One of the biggest constraints that I have heard about is the constraint on the time to get a test. The Minister says that the target waiting time is three weeks. Why is it so long? Why can somebody who has gone on one of these courses not take the test the following week? Although three weeks is the target waiting time, what happens if the actual waiting time is much longer, as I understand it is in some test centres? Is the individual, who may be unemployed, expected to hang around waiting for this career move until he can get a time for his test? What happens when the tests are cancelled, as they often are, at short notice and must then be rescheduled, again introducing extra delay? Surely the problem with the heavy goods vehicle sector is that there is already too much regulation rather than too little. I am extremely suspicious of this regulation-making power and I am not encouraged in the knowledge that some of those who are already incumbents think that they will be able to use it to further their own interests in a monopoly.

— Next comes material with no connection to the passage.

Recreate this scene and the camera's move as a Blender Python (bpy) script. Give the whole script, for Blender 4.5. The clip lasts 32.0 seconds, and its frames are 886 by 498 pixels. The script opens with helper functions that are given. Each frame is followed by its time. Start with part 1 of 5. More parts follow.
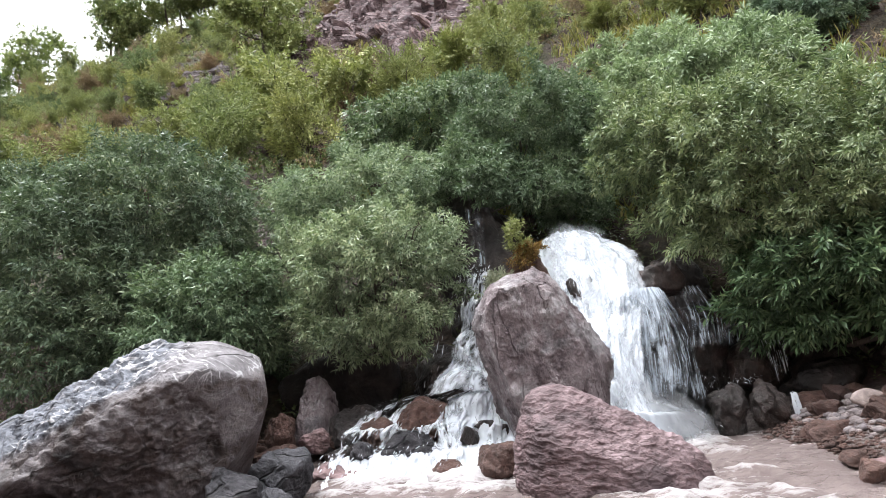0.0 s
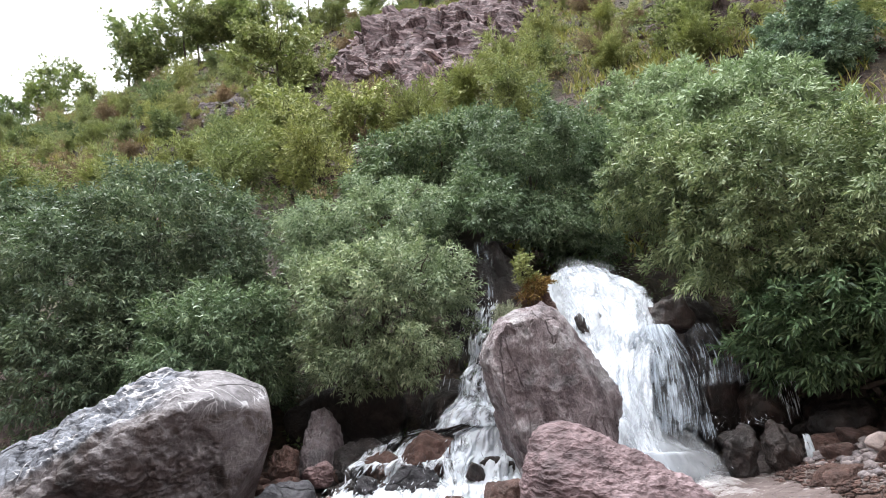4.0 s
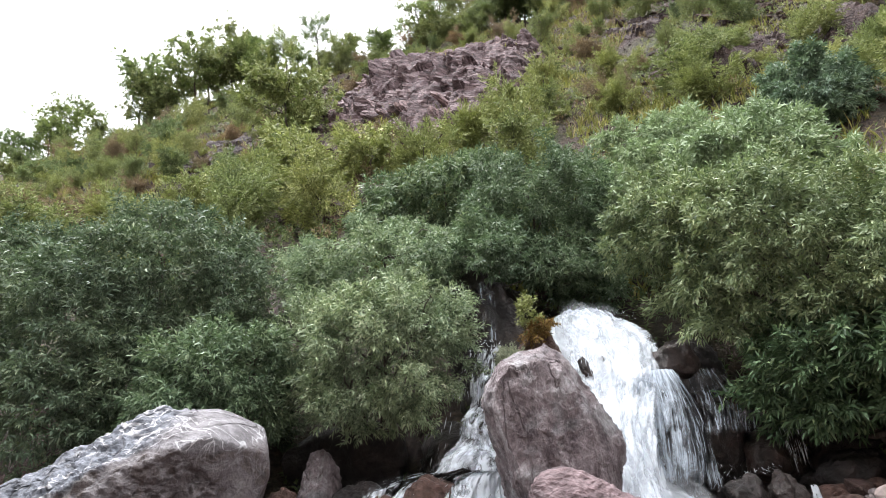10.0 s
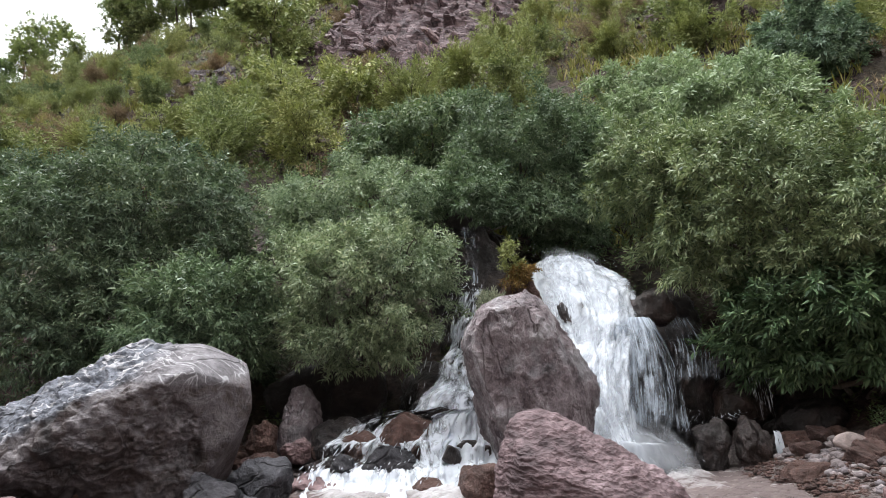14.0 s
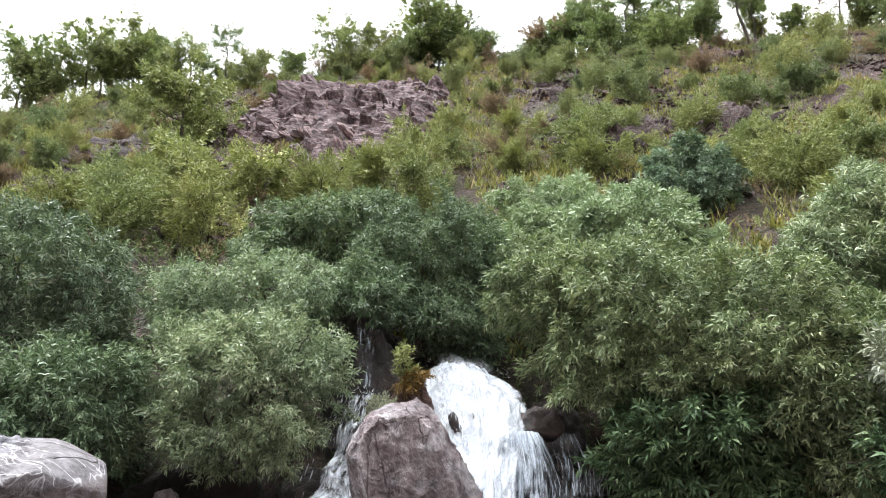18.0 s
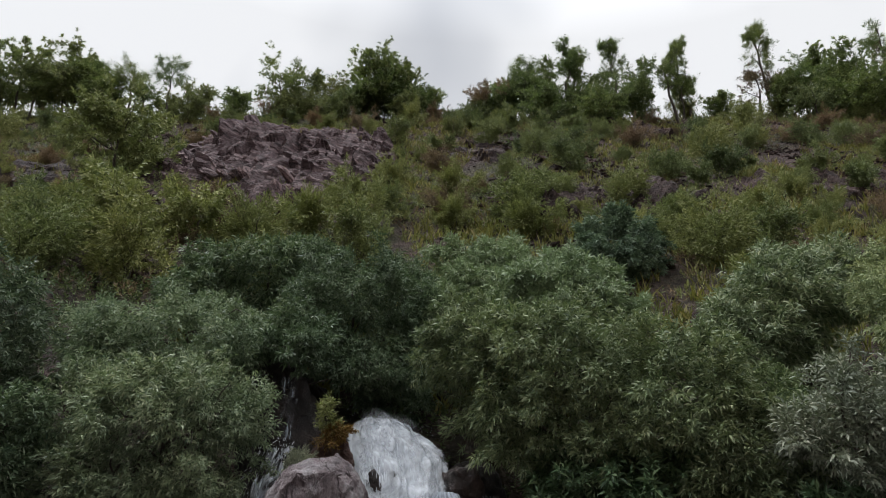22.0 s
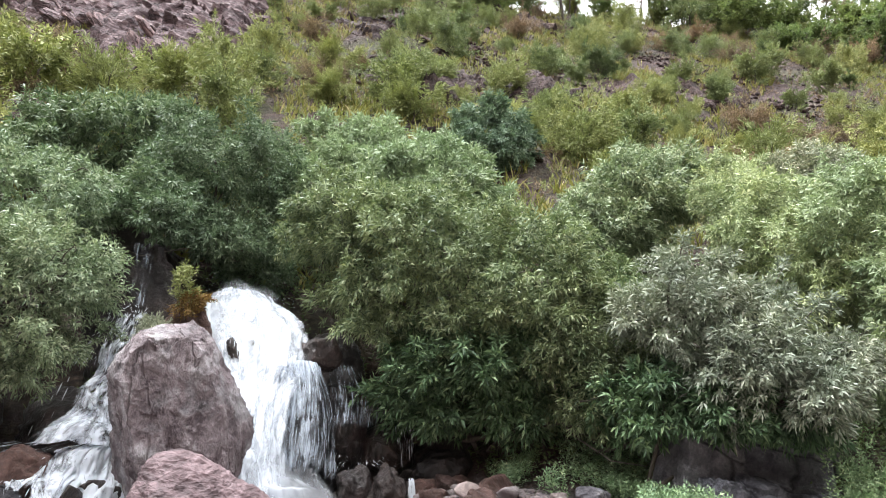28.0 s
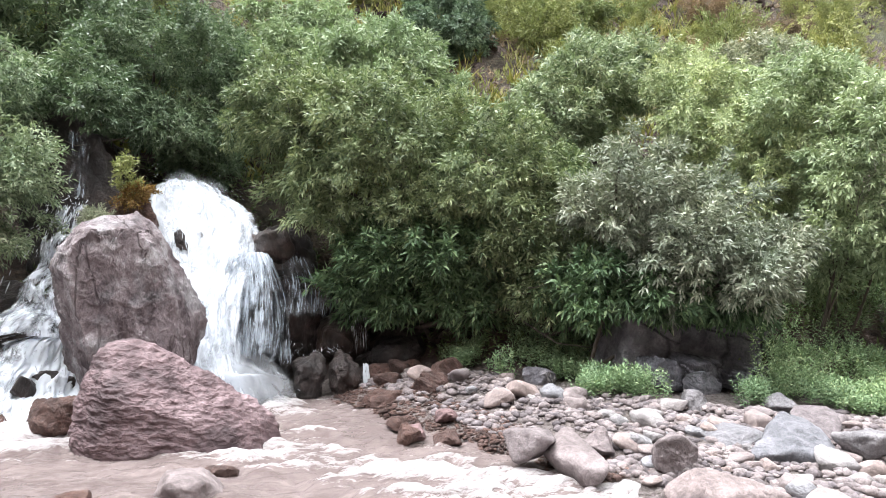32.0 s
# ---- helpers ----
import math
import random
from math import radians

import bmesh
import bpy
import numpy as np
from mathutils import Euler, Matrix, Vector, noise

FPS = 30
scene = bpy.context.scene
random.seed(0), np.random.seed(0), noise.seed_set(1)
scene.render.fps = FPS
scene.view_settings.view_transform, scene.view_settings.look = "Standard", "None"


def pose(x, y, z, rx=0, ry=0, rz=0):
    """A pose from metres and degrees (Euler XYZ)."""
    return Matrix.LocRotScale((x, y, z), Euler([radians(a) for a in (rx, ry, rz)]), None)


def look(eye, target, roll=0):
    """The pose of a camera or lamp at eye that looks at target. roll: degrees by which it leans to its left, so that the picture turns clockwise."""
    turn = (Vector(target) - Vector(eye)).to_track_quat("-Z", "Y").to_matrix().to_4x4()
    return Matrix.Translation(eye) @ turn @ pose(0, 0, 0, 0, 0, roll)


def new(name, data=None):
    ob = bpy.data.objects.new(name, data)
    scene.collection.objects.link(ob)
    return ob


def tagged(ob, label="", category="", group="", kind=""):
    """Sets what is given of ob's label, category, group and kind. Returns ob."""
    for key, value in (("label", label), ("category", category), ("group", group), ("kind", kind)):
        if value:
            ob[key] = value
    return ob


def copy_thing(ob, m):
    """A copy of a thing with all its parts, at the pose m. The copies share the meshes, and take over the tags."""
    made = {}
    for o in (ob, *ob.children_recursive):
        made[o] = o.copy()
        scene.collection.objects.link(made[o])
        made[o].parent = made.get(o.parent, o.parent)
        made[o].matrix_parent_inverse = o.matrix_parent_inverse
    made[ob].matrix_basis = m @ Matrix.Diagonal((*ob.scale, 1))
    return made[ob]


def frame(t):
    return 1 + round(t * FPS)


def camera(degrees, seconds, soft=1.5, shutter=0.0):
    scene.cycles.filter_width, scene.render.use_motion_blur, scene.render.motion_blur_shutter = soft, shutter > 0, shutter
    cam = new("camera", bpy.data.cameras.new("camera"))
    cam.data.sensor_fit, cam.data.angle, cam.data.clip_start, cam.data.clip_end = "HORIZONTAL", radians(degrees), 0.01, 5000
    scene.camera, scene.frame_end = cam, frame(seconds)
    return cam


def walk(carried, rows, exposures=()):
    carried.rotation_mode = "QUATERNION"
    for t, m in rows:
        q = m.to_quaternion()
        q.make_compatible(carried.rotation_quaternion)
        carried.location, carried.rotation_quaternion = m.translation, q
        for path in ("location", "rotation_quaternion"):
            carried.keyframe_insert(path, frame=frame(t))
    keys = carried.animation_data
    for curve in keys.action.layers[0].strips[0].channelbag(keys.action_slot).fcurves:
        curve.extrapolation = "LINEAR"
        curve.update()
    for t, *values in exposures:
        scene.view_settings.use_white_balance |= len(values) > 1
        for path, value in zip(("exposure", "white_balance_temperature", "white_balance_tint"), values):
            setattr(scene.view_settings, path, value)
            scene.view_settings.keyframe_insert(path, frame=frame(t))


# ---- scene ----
# The camera stands on the near bank of a mountain stream and turns where it is: time, heading, tilt and roll in degrees, and its small sway in metres.
WALK = (
    (0, 0.00, 7.34, -4.95, 0.000, 0.000, 0.000), (0.5, -0.13, 7.70, -4.61, -0.001, 0.003, -0.004), (1, -0.29, 8.11, -4.48, -0.006, -0.002, 0.000),
    (1.5, -0.30, 8.63, -4.43, -0.003, -0.002, 0.001), (2, -0.34, 9.07, -4.44, -0.005, 0.001, -0.004), (2.5, -0.44, 9.52, -4.18, -0.001, -0.007, -0.002),
    (4.5, -0.62, 10.40, -3.79, -0.001, -0.008, 0.001), (5, -0.85, 10.70, -3.70, -0.008, -0.003, -0.001), (5.5, -0.89, 11.06, -3.55, -0.002, -0.008, -0.006),
    (6, -0.89, 11.26, -3.19, -0.006, -0.009, -0.003), (6.5, -0.82, 11.76, -3.10, -0.006, -0.001, -0.004), (7, -0.98, 12.24, -2.93, -0.005, -0.007, -0.003),
    (7.5, -0.83, 12.37, -3.00, -0.005, -0.005, -0.003), (8, -0.80, 12.65, -2.97, -0.003, -0.004, 0.000), (8.5, -0.78, 13.07, -2.65, -0.008, 0.002, 0.003),
    (9, -0.82, 13.35, -2.65, -0.006, -0.006, -0.003), (9.5, -0.81, 13.55, -2.80, -0.002, -0.004, -0.004), (10, -0.60, 13.68, -3.01, -0.004, -0.010, 0.005),
    (10.5, -0.65, 14.12, -2.83, 0.001, -0.002, 0.002), (11, -0.65, 14.44, -2.48, -0.004, 0.000, -0.003), (11.5, -0.36, 14.85, -2.40, -0.001, -0.004, 0.003),
    (12, 0.39, 15.17, -3.18, 0.013, -0.011, 0.004), (12.5, -0.43, 16.93, -0.64, -0.010, -0.017, 0.001), (13, 0.14, 13.40, -1.90, -0.010, -0.015, 0.002),
    (13.5, 0.22, 9.84, -1.73, -0.008, -0.022, 0.018), (15.5, 2.26, 7.40, -0.10, 0.038, -0.062, 0.147), (16, 4.16, 8.55, -0.68, 0.039, -0.066, 0.138),
    (16.5, 5.87, 9.41, 0.15, 0.040, -0.064, 0.165), (17, 6.64, 13.22, 1.60, 0.031, -0.053, 0.176), (17.5, 8.25, 15.53, 0.76, 0.037, -0.016, 0.194),
    (18, 9.14, 16.49, 1.34, 0.042, -0.020, 0.185), (18.5, 9.87, 18.03, 1.62, 0.044, -0.033, 0.197), (19, 10.23, 19.22, 1.56, 0.053, -0.059, 0.215),
    (19.5, 10.16, 20.26, 1.93, 0.049, -0.088, 0.215), (20, 10.38, 20.86, 2.05, 0.042, -0.087, 0.222), (20.5, 10.88, 21.53, 2.37, 0.038, -0.102, 0.218),
    (21, 11.80, 21.77, 2.44, 0.040, -0.107, 0.221), (21.5, 13.01, 21.49, 3.06, 0.047, -0.103, 0.225), (22, 14.87, 21.08, 3.29, 0.029, -0.106, 0.226),
    (22.5, 17.26, 21.74, 3.31, 0.032, -0.129, 0.229), (23, 19.43, 22.09, 3.28, 0.033, -0.131, 0.225), (23.5, 20.45, 22.18, 3.85, 0.040, -0.149, 0.224),
    (24, 21.95, 21.51, 4.71, 0.045, -0.129, 0.218), (24.5, 22.73, 20.21, 4.80, 0.064, -0.120, 0.197), (25, 23.53, 18.59, 4.76, 0.073, -0.104, 0.197),
    (25.5, 24.02, 16.74, 4.75, 0.083, -0.096, 0.197), (27.5, 25.97, 12.71, 3.97, 0.126, -0.120, 0.133), (28, 26.67, 11.89, 3.80, 0.120, -0.106, 0.138),
    (28.5, 27.67, 10.44, 3.57, 0.125, -0.098, 0.111), (29, 28.17, 9.14, 3.26, 0.144, -0.096, 0.126), (29.5, 28.15, 8.55, 3.19, 0.132, -0.088, 0.119),
    (30, 28.47, 7.66, 3.09, 0.143, -0.097, 0.114), (30.5, 28.97, 6.56, 3.16, 0.169, -0.118, 0.103), (31, 30.43, 5.50, 3.25, 0.168, -0.106, 0.106),
    (31.5, 31.16, 4.51, 3.44, 0.165, -0.095, 0.093), (32, 31.17, 3.14, 2.96, 0.163, -0.102, 0.077),
)
EYE = (0.0, 0.0, 1.6)
cam = camera(67.22, 32.0, soft=0.6)
EXPOSURES = ((0, 0.77), (11.5, 0.77), (13, 0.24), (13.5, 0.19), (15.5, 1.04), (17.5, 1.02), (18.3, 0.67), (19, 0.32), (20, -0.73), (24.3, -0.86), (25, -0.58), (25.5, -0.26), (27.5, 0.94), (32, 1.07))
walk(cam, [(t, pose(EYE[0] + x, EYE[1] + y, EYE[2] + z, 0, 0, -h) @ pose(0, 0, 0, 90 + p, 0, 0) @ pose(0, 0, 0, 0, 0, r)) for t, h, p, r, x, y, z in WALK], EXPOSURES)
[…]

The fact that only about 50 per cent. pass the HGV licence indicates that there is an issue over the quality of training. We want to ensure that the man or woman who is training as an HGV driver does not waste their £1,500. If someone is unemployed and wants to make that sort of career move, they can hardly afford to let £1,500 go down the drain. Therefore, we are interested in raising the quality of training to help trainees and employers and to ensure that we protect the safety of all road users.
Question put, That the clause stand part of the Bill—
The Committee divided: Ayes 10, Noes 4.